- _AIM OF THE EXERCISE_: Type out the data exactly as given. Skip any image.

____

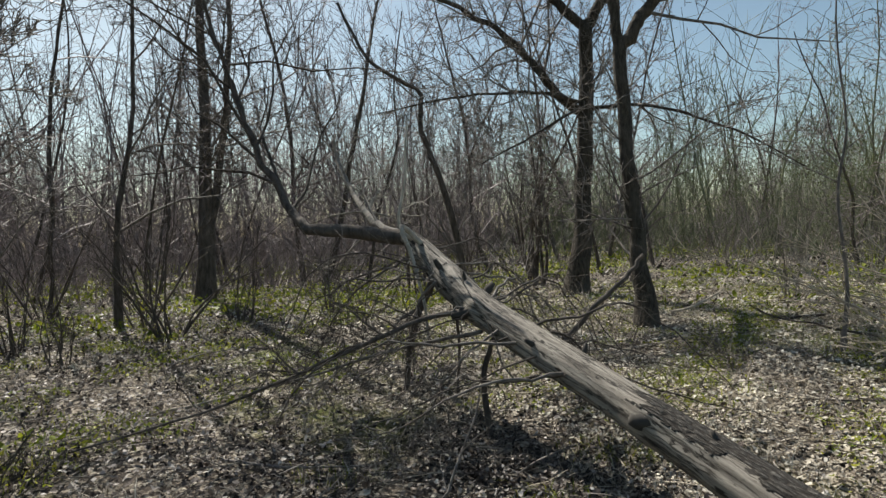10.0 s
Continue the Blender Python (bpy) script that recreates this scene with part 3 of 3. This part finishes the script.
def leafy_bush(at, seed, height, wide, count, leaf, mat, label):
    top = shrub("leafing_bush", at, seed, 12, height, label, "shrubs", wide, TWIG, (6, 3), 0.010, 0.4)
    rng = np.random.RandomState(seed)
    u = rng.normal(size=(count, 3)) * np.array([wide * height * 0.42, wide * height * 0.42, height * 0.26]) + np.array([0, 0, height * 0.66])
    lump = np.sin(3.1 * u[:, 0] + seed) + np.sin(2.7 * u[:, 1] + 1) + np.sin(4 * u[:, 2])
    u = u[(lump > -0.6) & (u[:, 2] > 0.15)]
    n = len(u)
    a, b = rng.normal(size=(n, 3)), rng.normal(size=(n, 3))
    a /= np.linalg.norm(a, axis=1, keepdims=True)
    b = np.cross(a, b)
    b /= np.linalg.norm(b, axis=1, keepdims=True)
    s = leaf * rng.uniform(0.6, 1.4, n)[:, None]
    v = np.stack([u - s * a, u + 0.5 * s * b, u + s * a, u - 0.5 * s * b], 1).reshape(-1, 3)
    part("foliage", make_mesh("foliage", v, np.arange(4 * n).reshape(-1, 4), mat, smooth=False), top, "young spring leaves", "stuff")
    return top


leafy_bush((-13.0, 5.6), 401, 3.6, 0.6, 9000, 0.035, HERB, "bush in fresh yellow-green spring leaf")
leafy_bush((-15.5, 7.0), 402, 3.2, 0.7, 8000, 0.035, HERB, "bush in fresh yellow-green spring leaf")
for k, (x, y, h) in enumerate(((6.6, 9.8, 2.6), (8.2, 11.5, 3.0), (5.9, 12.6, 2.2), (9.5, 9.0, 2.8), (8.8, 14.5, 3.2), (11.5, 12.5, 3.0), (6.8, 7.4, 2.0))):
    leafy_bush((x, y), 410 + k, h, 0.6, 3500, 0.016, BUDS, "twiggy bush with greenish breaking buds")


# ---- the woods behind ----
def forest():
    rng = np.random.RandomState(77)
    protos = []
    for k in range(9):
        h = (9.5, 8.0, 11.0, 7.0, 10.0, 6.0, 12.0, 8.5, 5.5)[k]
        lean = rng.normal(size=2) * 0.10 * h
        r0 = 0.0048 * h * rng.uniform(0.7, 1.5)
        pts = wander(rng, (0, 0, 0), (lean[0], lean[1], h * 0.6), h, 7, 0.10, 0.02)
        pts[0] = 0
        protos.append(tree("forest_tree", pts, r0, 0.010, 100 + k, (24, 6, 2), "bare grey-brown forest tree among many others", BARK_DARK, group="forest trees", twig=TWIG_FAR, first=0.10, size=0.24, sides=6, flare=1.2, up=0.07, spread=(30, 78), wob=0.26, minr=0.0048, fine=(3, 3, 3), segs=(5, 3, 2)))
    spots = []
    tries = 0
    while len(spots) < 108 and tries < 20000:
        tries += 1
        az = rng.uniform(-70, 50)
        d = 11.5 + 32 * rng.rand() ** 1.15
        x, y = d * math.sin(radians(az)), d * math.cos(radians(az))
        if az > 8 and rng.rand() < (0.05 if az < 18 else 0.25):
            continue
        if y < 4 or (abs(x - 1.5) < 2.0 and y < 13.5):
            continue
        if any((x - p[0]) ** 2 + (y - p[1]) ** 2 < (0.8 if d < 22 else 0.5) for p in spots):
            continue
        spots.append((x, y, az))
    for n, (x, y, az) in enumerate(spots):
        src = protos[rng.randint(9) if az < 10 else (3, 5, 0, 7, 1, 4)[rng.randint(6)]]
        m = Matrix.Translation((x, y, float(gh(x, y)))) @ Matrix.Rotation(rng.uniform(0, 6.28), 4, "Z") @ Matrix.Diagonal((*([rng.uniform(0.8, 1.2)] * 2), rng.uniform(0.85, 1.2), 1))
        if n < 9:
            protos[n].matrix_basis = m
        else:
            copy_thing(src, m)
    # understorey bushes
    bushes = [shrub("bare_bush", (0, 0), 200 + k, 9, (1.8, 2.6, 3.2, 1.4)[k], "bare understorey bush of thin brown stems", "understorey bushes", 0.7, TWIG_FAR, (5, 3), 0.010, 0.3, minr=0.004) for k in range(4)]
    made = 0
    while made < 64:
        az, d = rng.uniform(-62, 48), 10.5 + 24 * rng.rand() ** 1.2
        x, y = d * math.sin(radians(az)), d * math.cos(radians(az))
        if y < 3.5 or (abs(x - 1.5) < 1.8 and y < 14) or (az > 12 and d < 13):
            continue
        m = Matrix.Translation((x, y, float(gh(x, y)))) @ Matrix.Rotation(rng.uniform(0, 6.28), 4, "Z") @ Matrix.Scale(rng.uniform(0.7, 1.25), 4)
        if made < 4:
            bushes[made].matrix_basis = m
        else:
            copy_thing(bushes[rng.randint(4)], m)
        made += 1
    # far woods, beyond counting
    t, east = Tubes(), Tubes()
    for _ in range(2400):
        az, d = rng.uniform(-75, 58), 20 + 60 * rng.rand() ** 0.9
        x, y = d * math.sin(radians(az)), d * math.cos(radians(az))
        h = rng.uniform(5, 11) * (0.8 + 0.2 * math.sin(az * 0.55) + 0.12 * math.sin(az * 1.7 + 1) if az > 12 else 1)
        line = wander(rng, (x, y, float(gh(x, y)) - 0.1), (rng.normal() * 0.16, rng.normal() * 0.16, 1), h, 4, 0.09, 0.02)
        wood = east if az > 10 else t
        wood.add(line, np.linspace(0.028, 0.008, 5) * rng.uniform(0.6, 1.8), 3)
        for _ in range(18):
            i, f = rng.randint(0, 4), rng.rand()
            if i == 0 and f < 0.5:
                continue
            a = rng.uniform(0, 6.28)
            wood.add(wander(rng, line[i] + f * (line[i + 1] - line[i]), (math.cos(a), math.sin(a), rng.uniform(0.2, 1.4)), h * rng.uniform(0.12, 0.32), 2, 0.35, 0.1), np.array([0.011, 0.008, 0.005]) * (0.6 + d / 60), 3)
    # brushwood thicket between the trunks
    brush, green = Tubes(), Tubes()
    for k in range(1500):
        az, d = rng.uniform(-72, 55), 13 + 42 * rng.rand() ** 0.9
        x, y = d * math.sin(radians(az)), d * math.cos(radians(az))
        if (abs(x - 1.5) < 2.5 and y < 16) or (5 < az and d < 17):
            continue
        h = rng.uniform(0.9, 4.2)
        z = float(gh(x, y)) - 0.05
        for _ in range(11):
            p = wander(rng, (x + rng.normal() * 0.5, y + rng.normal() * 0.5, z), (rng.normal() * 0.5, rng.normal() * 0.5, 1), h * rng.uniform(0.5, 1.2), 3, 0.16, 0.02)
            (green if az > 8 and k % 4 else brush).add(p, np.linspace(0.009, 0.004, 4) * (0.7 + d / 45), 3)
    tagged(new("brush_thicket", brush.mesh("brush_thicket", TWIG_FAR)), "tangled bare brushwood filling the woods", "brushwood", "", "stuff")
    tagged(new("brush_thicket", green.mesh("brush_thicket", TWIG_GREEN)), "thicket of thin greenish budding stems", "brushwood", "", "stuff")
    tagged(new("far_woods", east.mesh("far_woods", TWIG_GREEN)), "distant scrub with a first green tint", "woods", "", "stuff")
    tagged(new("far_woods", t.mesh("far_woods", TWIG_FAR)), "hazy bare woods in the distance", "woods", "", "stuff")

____

- _PROBLEM SOLUTION_:
10.0 s
Continue the Blender Python (bpy) script that recreates this scene with part 3 of 3. This part finishes the script.
def leafy_bush(at, seed, height, wide, count, leaf, mat, label):
    top = shrub("leafing_bush", at, seed, 12, height, label, "shrubs", wide, TWIG, (6, 3), 0.010, 0.4)
    rng = np.random.RandomState(seed)
    u = rng.normal(size=(count, 3)) * np.array([wide * height * 0.42, wide * height * 0.42, height * 0.26]) + np.array([0, 0, height * 0.66])
    lump = np.sin(3.1 * u[:, 0] + seed) + np.sin(2.7 * u[:, 1] + 1) + np.sin(4 * u[:, 2])
    u = u[(lump > -0.6) & (u[:, 2] > 0.15)]
    n = len(u)
    a, b = rng.normal(size=(n, 3)), rng.normal(size=(n, 3))
    a /= np.linalg.norm(a, axis=1, keepdims=True)
    b = np.cross(a, b)
    b /= np.linalg.norm(b, axis=1, keepdims=True)
    s = leaf * rng.uniform(0.6, 1.4, n)[:, None]
    v = np.stack([u - s * a, u + 0.5 * s * b, u + s * a, u - 0.5 * s * b], 1).reshape(-1, 3)
    part("foliage", make_mesh("foliage", v, np.arange(4 * n).reshape(-1, 4), mat, smooth=False), top, "young spring leaves", "stuff")
    return top


leafy_bush((-13.0, 5.6), 401, 3.6, 0.6, 9000, 0.035, HERB, "bush in fresh yellow-green spring leaf")
leafy_bush((-15.5, 7.0), 402, 3.2, 0.7, 8000, 0.035, HERB, "bush in fresh yellow-green spring leaf")
for k, (x, y, h) in enumerate(((6.6, 9.8, 2.6), (8.2, 11.5, 3.0), (5.9, 12.6, 2.2), (9.5, 9.0, 2.8), (8.8, 14.5, 3.2), (11.5, 12.5, 3.0), (6.8, 7.4, 2.0))):
    leafy_bush((x, y), 410 + k, h, 0.6, 3500, 0.016, BUDS, "twiggy bush with greenish breaking buds")


# ---- the woods behind ----
def forest():
    rng = np.random.RandomState(77)
    protos = []
    for k in range(9):
        h = (9.5, 8.0, 11.0, 7.0, 10.0, 6.0, 12.0, 8.5, 5.5)[k]
        lean = rng.normal(size=2) * 0.10 * h
        r0 = 0.0048 * h * rng.uniform(0.7, 1.5)
        pts = wander(rng, (0, 0, 0), (lean[0], lean[1], h * 0.6), h, 7, 0.10, 0.02)
        pts[0] = 0
        protos.append(tree("forest_tree", pts, r0, 0.010, 100 + k, (24, 6, 2), "bare grey-brown forest tree among many others", BARK_DARK, group="forest trees", twig=TWIG_FAR, first=0.10, size=0.24, sides=6, flare=1.2, up=0.07, spread=(30, 78), wob=0.26, minr=0.0048, fine=(3, 3, 3), segs=(5, 3, 2)))
    spots = []
    tries = 0
    while len(spots) < 108 and tries < 20000:
        tries += 1
        az = rng.uniform(-70, 50)
        d = 11.5 + 32 * rng.rand() ** 1.15
        x, y = d * math.sin(radians(az)), d * math.cos(radians(az))
        if az > 8 and rng.rand() < (0.05 if az < 18 else 0.25):
            continue
        if y < 4 or (abs(x - 1.5) < 2.0 and y < 13.5):
            continue
        if any((x - p[0]) ** 2 + (y - p[1]) ** 2 < (0.8 if d < 22 else 0.5) for p in spots):
            continue
        spots.append((x, y, az))
    for n, (x, y, az) in enumerate(spots):
        src = protos[rng.randint(9) if az < 10 else (3, 5, 0, 7, 1, 4)[rng.randint(6)]]
        m = Matrix.Translation((x, y, float(gh(x, y)))) @ Matrix.Rotation(rng.uniform(0, 6.28), 4, "Z") @ Matrix.Diagonal((*([rng.uniform(0.8, 1.2)] * 2), rng.uniform(0.85, 1.2), 1))
        if n < 9:
            protos[n].matrix_basis = m
        else:
            copy_thing(src, m)
    # understorey bushes
    bushes = [shrub("bare_bush", (0, 0), 200 + k, 9, (1.8, 2.6, 3.2, 1.4)[k], "bare understorey bush of thin brown stems", "understorey bushes", 0.7, TWIG_FAR, (5, 3), 0.010, 0.3, minr=0.004) for k in range(4)]
    made = 0
    while made < 64:
        az, d = rng.uniform(-62, 48), 10.5 + 24 * rng.rand() ** 1.2
        x, y = d * math.sin(radians(az)), d * math.cos(radians(az))
        if y < 3.5 or (abs(x - 1.5) < 1.8 and y < 14) or (az > 12 and d < 13):
            continue
        m = Matrix.Translation((x, y, float(gh(x, y)))) @ Matrix.Rotation(rng.uniform(0, 6.28), 4, "Z") @ Matrix.Scale(rng.uniform(0.7, 1.25), 4)
        if made < 4:
            bushes[made].matrix_basis = m
        else:
            copy_thing(bushes[rng.randint(4)], m)
        made += 1
    # far woods, beyond counting
    t, east = Tubes(), Tubes()
    for _ in range(2400):
        az, d = rng.uniform(-75, 58), 20 + 60 * rng.rand() ** 0.9
        x, y = d * math.sin(radians(az)), d * math.cos(radians(az))
        h = rng.uniform(5, 11) * (0.8 + 0.2 * math.sin(az * 0.55) + 0.12 * math.sin(az * 1.7 + 1) if az > 12 else 1)
        line = wander(rng, (x, y, float(gh(x, y)) - 0.1), (rng.normal() * 0.16, rng.normal() * 0.16, 1), h, 4, 0.09, 0.02)
        wood = east if az > 10 else t
        wood.add(line, np.linspace(0.028, 0.008, 5) * rng.uniform(0.6, 1.8), 3)
        for _ in range(18):
            i, f = rng.randint(0, 4), rng.rand()
            if i == 0 and f < 0.5:
                continue
            a = rng.uniform(0, 6.28)
            wood.add(wander(rng, line[i] + f * (line[i + 1] - line[i]), (math.cos(a), math.sin(a), rng.uniform(0.2, 1.4)), h * rng.uniform(0.12, 0.32), 2, 0.35, 0.1), np.array([0.011, 0.008, 0.005]) * (0.6 + d / 60), 3)
    # brushwood thicket between the trunks
    brush, green = Tubes(), Tubes()
    for k in range(1500):
        az, d = rng.uniform(-72, 55), 13 + 42 * rng.rand() ** 0.9
        x, y = d * math.sin(radians(az)), d * math.cos(radians(az))
        if (abs(x - 1.5) < 2.5 and y < 16) or (5 < az and d < 17):
            continue
        h = rng.uniform(0.9, 4.2)
        z = float(gh(x, y)) - 0.05
        for _ in range(11):
            p = wander(rng, (x + rng.normal() * 0.5, y + rng.normal() * 0.5, z), (rng.normal() * 0.5, rng.normal() * 0.5, 1), h * rng.uniform(0.5, 1.2), 3, 0.16, 0.02)
            (green if az > 8 and k % 4 else brush).add(p, np.linspace(0.009, 0.004, 4) * (0.7 + d / 45), 3)
    tagged(new("brush_thicket", brush.mesh("brush_thicket", TWIG_FAR)), "tangled bare brushwood filling the woods", "brushwood", "", "stuff")
    tagged(new("brush_thicket", green.mesh("brush_thicket", TWIG_GREEN)), "thicket of thin greenish budding stems", "brushwood", "", "stuff")
    tagged(new("far_woods", east.mesh("far_woods", TWIG_GREEN)), "distant scrub with a first green tint", "woods", "", "stuff")
    tagged(new("far_woods", t.mesh("far_woods", TWIG_FAR)), "hazy bare woods in the distance", "woods", "", "stuff")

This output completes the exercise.